Il semble qu’à ce moment, il ait voulu, en donnant à ses paroles et à ses actes un caractère révolutionnaire plus accusé, démontrer l’injustice des soupçons dont il était l’objet. Pas plus à cette époque qu’à aucune autre de sa vie, on ne relève à sa charge ces traits de cruauté froide dont quelques-uns de ses émules ont été prodigues ; nulle part, dans les documens officiels, on ne retrouve la phrase abominable que lui attribue un de ses biographes[1], comme extraite d’une lettre adressée à la Convention au cours de sa mission dans le Haut-Rhin : « J’ai dressé quelques guillotines sur ma route et je vois qu’elles ont produit un excellent effet. » Mais combien d’autres propos démontrent que, s’il n’a pas dressé des guillotines, il a pactisé par ses approbations avec les bourreaux qui les dressaient !

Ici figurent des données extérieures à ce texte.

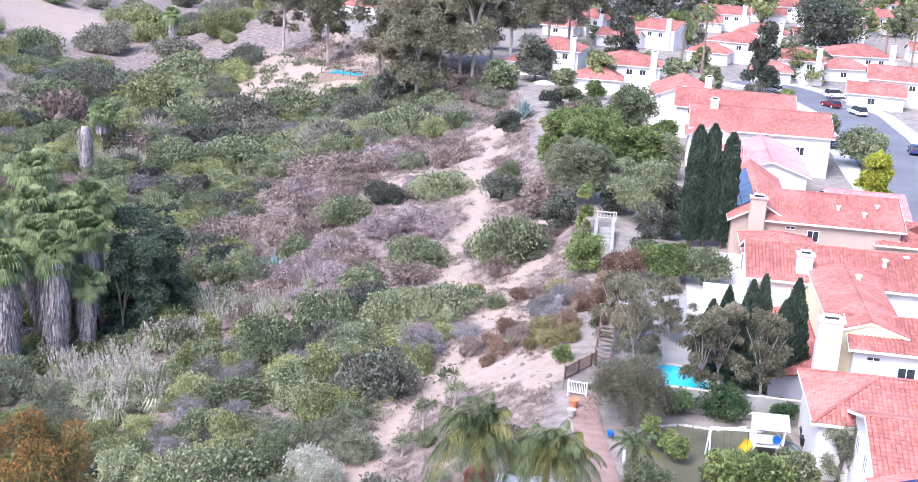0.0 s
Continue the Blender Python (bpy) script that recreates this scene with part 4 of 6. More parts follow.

« J’ai lu tes lettres au Comité de Salut public, écrit-il, le 20 septembre, à Carrier, le féroce organisateur des noyades de Nantes ; elles sont pleines de vigueur et d’énergie ; continue, brave collègue ; c’est en poursuivant ainsi les coquins et les hommes douteux, c’est en déménageant cette engeance que tu sauves la République. Adieu, mon ami, je t’embrasse. » Il mande encore au même personnage : « Quand un représentant est en mission et qu’il frappe, il doit frapper de grands coups et laisser toute la responsabilité aux exécuteurs ; il ne doit jamais se compromettre par des mandats écrits, » — recommandation hypocrite dont celui à qui elle s’adressait n’a tenu aucun compte et qui nous livre peut-être le secret des apparences de modération relative que, vus à distance et comparés à ceux de ses complices, présentent les actes de Hérault de Séchelles.

Quand il arriva dans le Haut-Rhin, animé du visible souci de dissiper par son zèle révolutionnaire les suspicions dont il était l’objet à la Convention, il n’y avait plus lieu de recourir à ces habiletés et à ces subterfuges. Il fallait égaler en activité ceux qui dénonçaient ses liaisons, son modérantisme imité de celui de Danton, et les lui imputaient à crime. Aussi son premier cri en entrant en Alsace, le 8 novembre, est-il : « Que la Terreur soit à l’ordre du jour ! »

Après avoir fait établir, d’accord avec Pichegru, un camp

  1. Feller, Dictionnaire biographique.